Wenn Sergej Lochthofen etwas kann, dann ist das Erzählen spannender Anekdoten. Abgeschaut hat er sich diese Fähigkeit bei seinem Vater, der seine Liebe zum Erzählen widerum von seinem Vater in die Wiege gelegt bekam. Für Sergej ein echter Glückfall. Als er das Angebot für ein Buch bekam, ging es dabei um nicht weniger als die Niederschrift der Lebensgeschichten dreier Generationen. Allein 300 Seiten hätten dafür nicht ausgereicht, weshalb sich Sergej Lochthofen mit dem Rowohlt Verlag am Ende auf mehr als 400 Seiten und die Beschränkung einer Erzählung der Lebensgeschichte seines Vaters Lorenz Lochthofen einigte. Schon dieses enthält genug Material, um bei Lesern das Interesse für eine Zeit zu wecken, deren noch lebende Zeitzeugen immer weniger werden. Der für den Untertitel gewählte Begriff Lebensroman müsste insofern noch um den Begriff politisches Sachbuch erweitert werden. Wer Lochthofens Buch liest, erfährt fast nebenbei, weshalb DAS größte Gesellschaftsexperiment zwangsläufig zum Scheitern verurteilt gewesen war. Dabei muss man längst nicht alle Schlussfolgerungen Lochthofens teilen, um dieses Buch lesenswert zu finden.

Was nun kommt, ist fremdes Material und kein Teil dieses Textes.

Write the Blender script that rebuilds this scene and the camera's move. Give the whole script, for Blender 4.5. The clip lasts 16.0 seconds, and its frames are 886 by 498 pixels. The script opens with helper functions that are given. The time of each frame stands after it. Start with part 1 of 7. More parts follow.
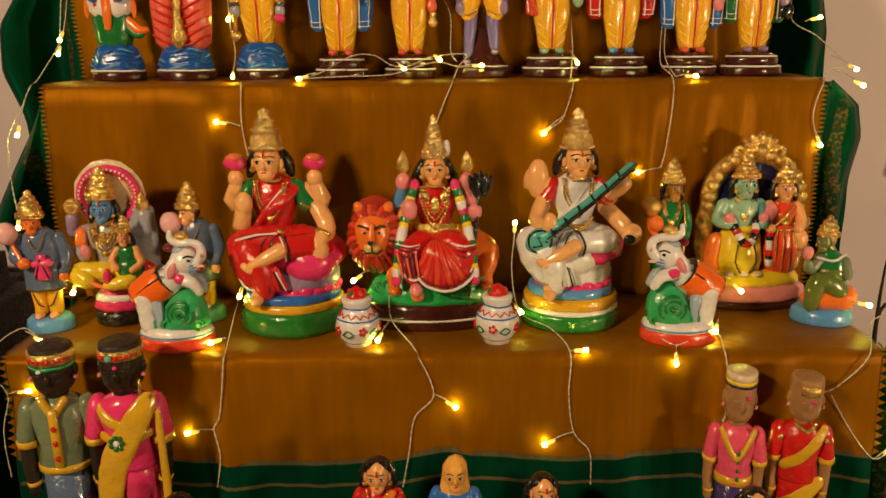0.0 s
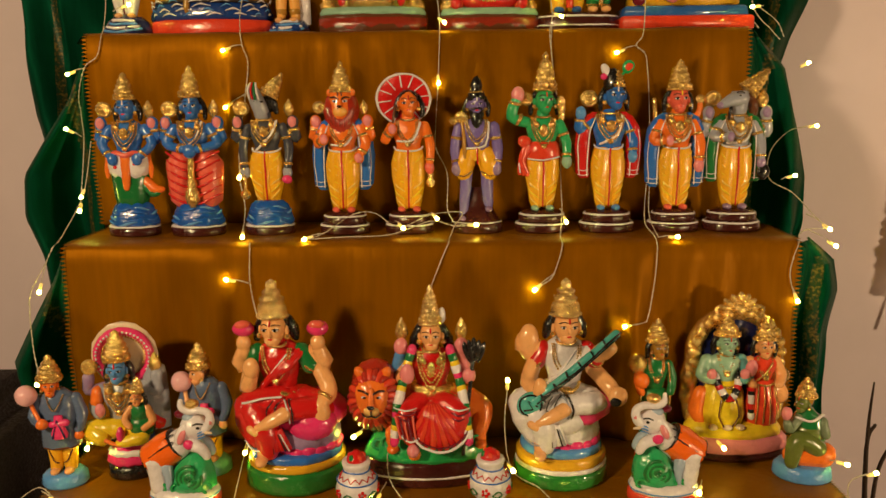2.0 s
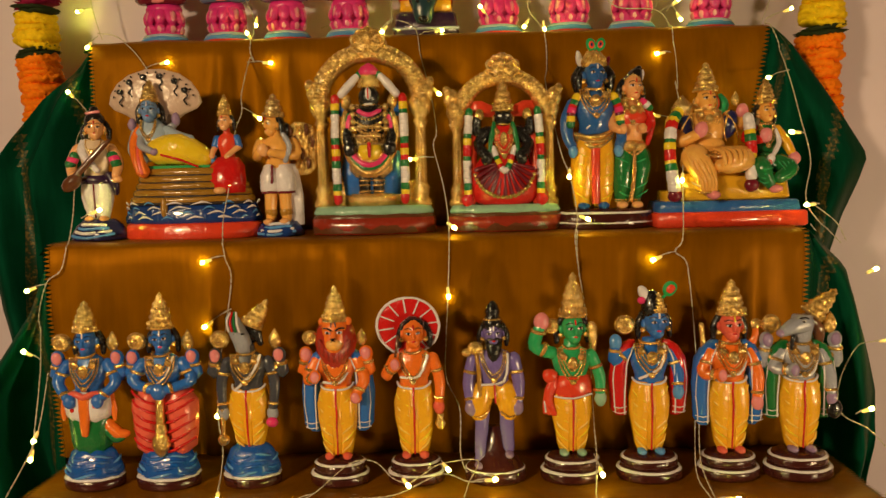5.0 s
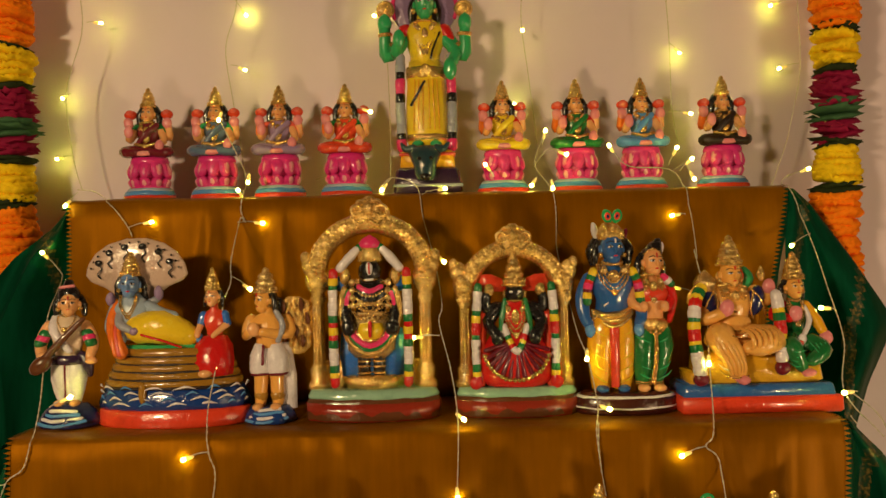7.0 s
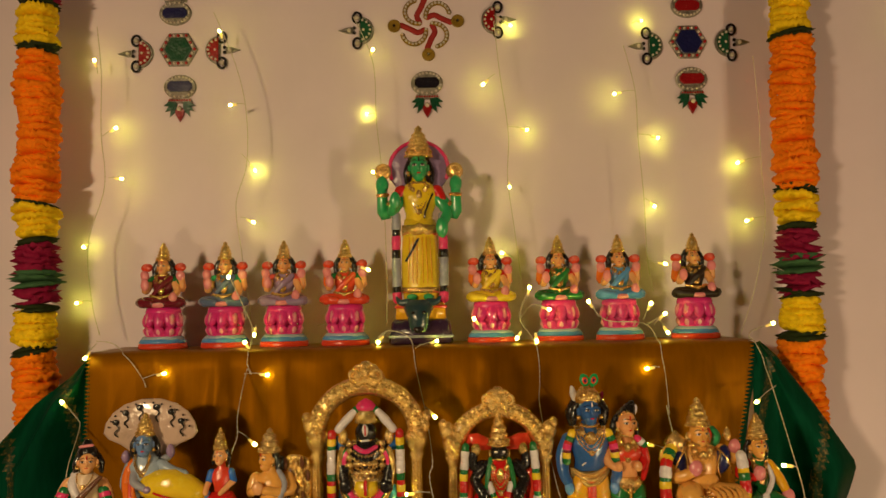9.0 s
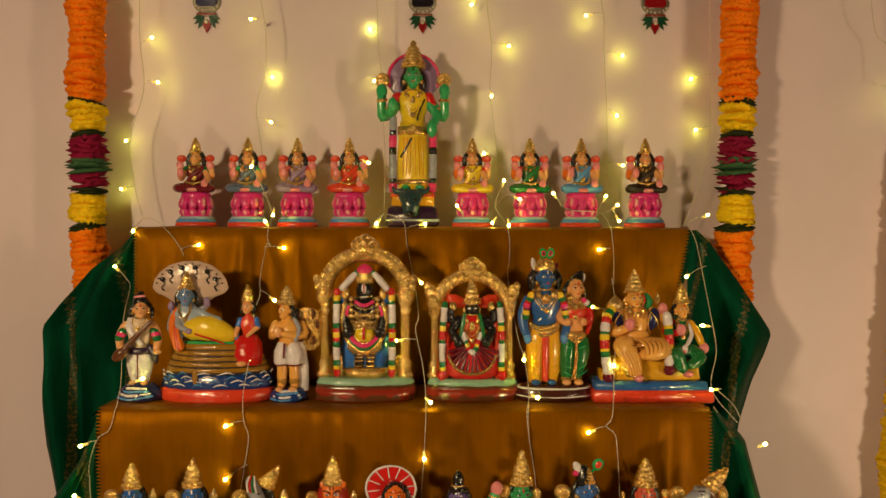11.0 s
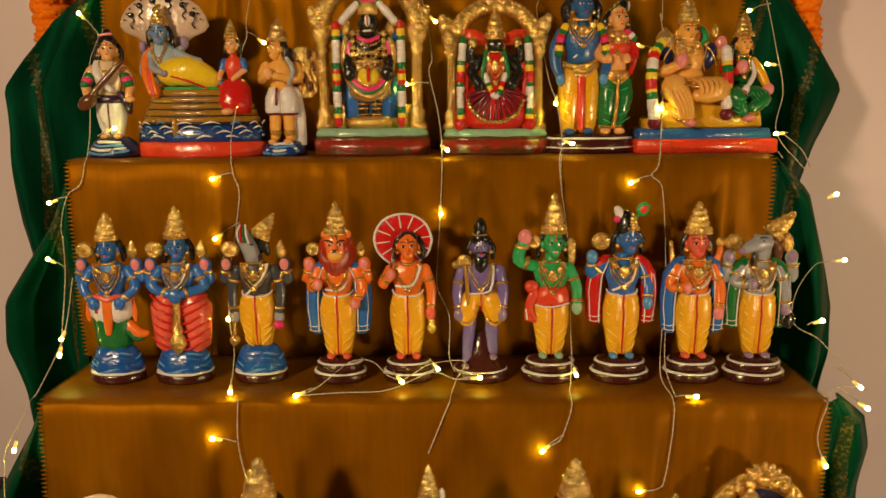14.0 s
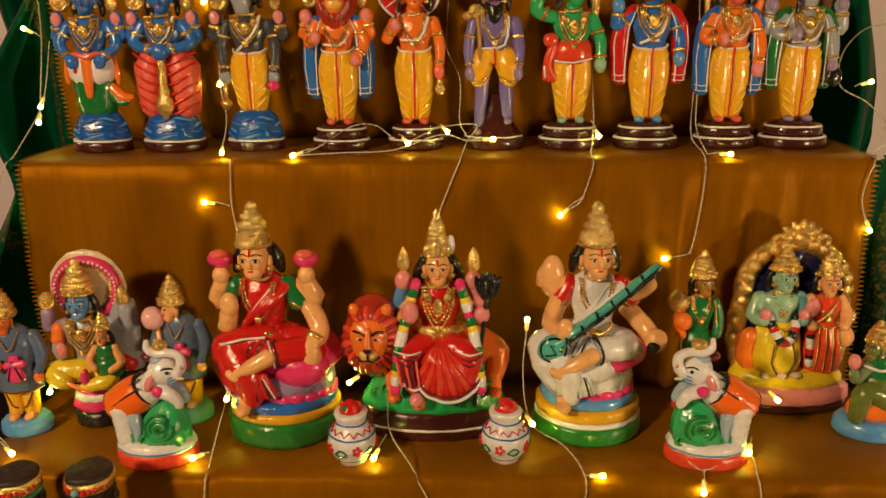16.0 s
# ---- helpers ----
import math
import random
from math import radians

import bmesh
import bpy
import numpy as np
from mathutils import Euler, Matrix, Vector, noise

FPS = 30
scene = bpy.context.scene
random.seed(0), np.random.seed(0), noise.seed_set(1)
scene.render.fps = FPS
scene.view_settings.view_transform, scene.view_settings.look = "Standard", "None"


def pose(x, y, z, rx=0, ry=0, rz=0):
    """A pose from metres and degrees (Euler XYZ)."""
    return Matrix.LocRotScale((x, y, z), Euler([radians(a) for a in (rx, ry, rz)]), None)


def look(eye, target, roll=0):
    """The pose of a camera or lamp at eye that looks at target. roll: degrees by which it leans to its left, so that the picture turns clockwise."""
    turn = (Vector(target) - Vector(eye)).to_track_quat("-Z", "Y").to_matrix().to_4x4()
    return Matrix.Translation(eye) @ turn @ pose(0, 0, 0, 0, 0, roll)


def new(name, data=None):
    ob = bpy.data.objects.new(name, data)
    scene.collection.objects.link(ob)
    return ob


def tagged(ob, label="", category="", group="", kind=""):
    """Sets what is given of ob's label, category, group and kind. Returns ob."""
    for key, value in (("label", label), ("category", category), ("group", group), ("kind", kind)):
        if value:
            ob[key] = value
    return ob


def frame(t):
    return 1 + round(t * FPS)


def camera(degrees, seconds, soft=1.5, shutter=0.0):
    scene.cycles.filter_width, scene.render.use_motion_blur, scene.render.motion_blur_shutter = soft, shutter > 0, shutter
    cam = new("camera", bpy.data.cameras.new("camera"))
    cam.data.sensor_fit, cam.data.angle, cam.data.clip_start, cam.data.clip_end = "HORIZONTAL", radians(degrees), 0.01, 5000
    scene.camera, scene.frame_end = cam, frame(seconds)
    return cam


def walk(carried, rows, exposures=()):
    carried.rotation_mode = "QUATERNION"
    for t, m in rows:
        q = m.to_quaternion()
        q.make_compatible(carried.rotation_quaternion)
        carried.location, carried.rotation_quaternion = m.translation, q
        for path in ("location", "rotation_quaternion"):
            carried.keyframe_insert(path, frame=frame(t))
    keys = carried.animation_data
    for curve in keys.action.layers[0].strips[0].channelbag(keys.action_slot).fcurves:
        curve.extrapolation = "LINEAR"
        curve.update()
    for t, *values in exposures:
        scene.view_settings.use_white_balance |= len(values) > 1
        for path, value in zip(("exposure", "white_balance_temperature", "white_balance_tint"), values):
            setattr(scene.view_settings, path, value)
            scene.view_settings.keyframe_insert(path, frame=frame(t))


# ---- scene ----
cam = camera(59.4, 16.0)
PATH = [
    (0, (0.032, 0.011, 0.756), (0.03, 1.942, 0.234), -0.5),
    (0.5, (0.037, -0.061, 0.806), (0.045, 1.878, 0.314), -0.4),
    (1, (0.039, -0.055, 0.823), (0.052, 1.893, 0.371), -0.4),
    (1.5, (0.042, -0.024, 0.858), (0.042, 1.929, 0.43), -0.5),
    (2, (0.045, -0.011, 0.891), (0.029, 1.951, 0.504), -0.6),
    (2.5, (0.044, 0.003, 0.92), (0.019, 1.969, 0.551), -0.7),
    (3, (0.051, 0.023, 0.946), (0.018, 1.995, 0.612), -0.9),
    (3.5, (0.06, 0.071, 0.963), (0.015, 2.049, 0.669), -1.2),
    (4, (0.058, 0.1, 0.985), (0.005, 2.082, 0.721), -1.2),
    (4.5, (0.054, 0.13, 1.024), (-0.009, 2.115, 0.79), -1.3),
    (5, (0.049, 0.168, 1.061), (0.002, 2.159, 0.87), -1.4),
    (7.5, (0.014, 0.263, 1.219), (0.033, 2.262, 1.272), -1.4),
    (8, (0.015, 0.268, 1.255), (0.039, 2.265, 1.355), -1.6),
    (8.2, (0.016, 0.263, 1.274), (0.039, 2.259, 1.389), -1.6),
    (9.25, (0.039, 0.107, 1.334), (0.048, 2.102, 1.480), -0.9),
    (10.3, (0.062, -0.08, 1.319), (0.058, 1.919, 1.387), -0.2),
    (10.5, (0.064, -0.094, 1.305), (0.058, 1.906, 1.343), -0.1),
    (11, (0.062, -0.067, 1.261), (0.059, 1.933, 1.216), 0.1),
    (11.5, (0.049, -0.005, 1.211), (0.042, 1.99, 1.076), -0.0),
    (12, (0.042, 0.032, 1.184), (0.042, 2.021, 0.973), -0.1),
    (12.5, (0.039, 0.055, 1.162), (0.041, 2.038, 0.903), -0.1),
    (13, (0.043, 0.078, 1.134), (0.035, 2.056, 0.839), -0.2),
    (13.5, (0.043, 0.083, 1.104), (0.029, 2.054, 0.763), -0.2),
    (14, (0.055, 0.089, 1.061), (0.016, 2.052, 0.683), -0.5),
    (14.5, (0.06, 0.099, 1.013), (0.013, 2.052, 0.586), -0.5),
    (15, (0.061, 0.105, 0.964), (-0.005, 2.046, 0.484), -0.7),
    (15.5, (0.059, 0.113, 0.907), (-0.012, 2.041, 0.383), -0.7),
    (16, (0.055, 0.122, 0.857), (-0.015, 2.037, 0.284), -0.7),
]
# The camera darkens its picture a little where the pale wall fills the view.
EXPOSURES = [(0, 0.08), (1, 0.02), (3, 0.0), (5, -0.05), (7.5, -0.16), (10.5, -0.28), (11, -0.18), (12, -0.10), (14, 0.0), (16, 0.02)]
walk(cam, [(t, look(eye, target, roll)) for t, eye, target, roll in PATH], exposures=EXPOSURES)

# ---- light ----
world = bpy.data.worlds.new("world")
scene.world = world
world.use_nodes = True
world.node_tree.nodes["Background"].inputs[0].default_value = (1.0, 0.72, 0.5, 1)
world.node_tree.nodes["Background"].inputs[1].default_value = 0.0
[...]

Der Lebensroman setzt am 22. Oktober 1937 ein: Jener verhängnisvolle Tag, an dem Lorenz Lochthofen von der sowjetischen Geheimpolizei NKWD verhaftet, dann gefoltert und verhört wird, um anschließend in eines der zahlreichen lebensfeindlichen Lager gesteckt zu werden, in denen eine bis heute nicht genau bezifferte Zahl an Menschen dem paranoiden Verfolgungswahn eines Diktators zum Opfer fielen. Lorenz Glück in Workuta sollte es sein, dass er sich in der Verbannung zum Bergbautechniker hocharbeitet und damit immerhin einen Rest menschlicher Würde bewahrt. Diese zeigt er spätestens, als mit einer weiteren Ladung Gefangener einer seiner früheren Folterknechte ebenfalls im Nirgendo nördlich des Polarkreies landet und er seinen einstigen Peiniger – trotz Erlaubnis zur Rache – am Leben lässt. Darin liegt wohl die größte Stärke des Vaters. Noch unter den widrigsten Bedingunen bewahrt er sich seine Ideale und glaubt weiterhin an eine gerechtere Welt, obwohl ihm seine Vorbilder genau diese Überzeugung mit aller Macht zu entreißen versuchen.
Erst 1958 gelangt die Familie Lochthofen, Sergej ist hier gerade erst fünf Jahre alt, in die DDR, wo Vater Lorenz zunächst zum VEB-Direktor aufsteigt und schließlich Mitte der 60er Jahre ins Zentralkomitee der SED gewählt wird. Kritisch beäugt wird er von den Genossen dennoch bis an sein Lebensende im Jahr 1989. Obwohl längst offiziel rehabilitiert, bleibt an ihm ein absurder Makel haften. Auf groteske Weise zeigt sich dies an einem Film, der in der DDR über Sergejs Vater gedreht wird, wie sich Sergej erinnert. Statt im sibirischen Arbeitslager landet Lorenz Lochthofen in Buchenwald. Kommunisten durften nach damaliger offizieller Lesart keine Zermürbung durch Kommunisten erfahren.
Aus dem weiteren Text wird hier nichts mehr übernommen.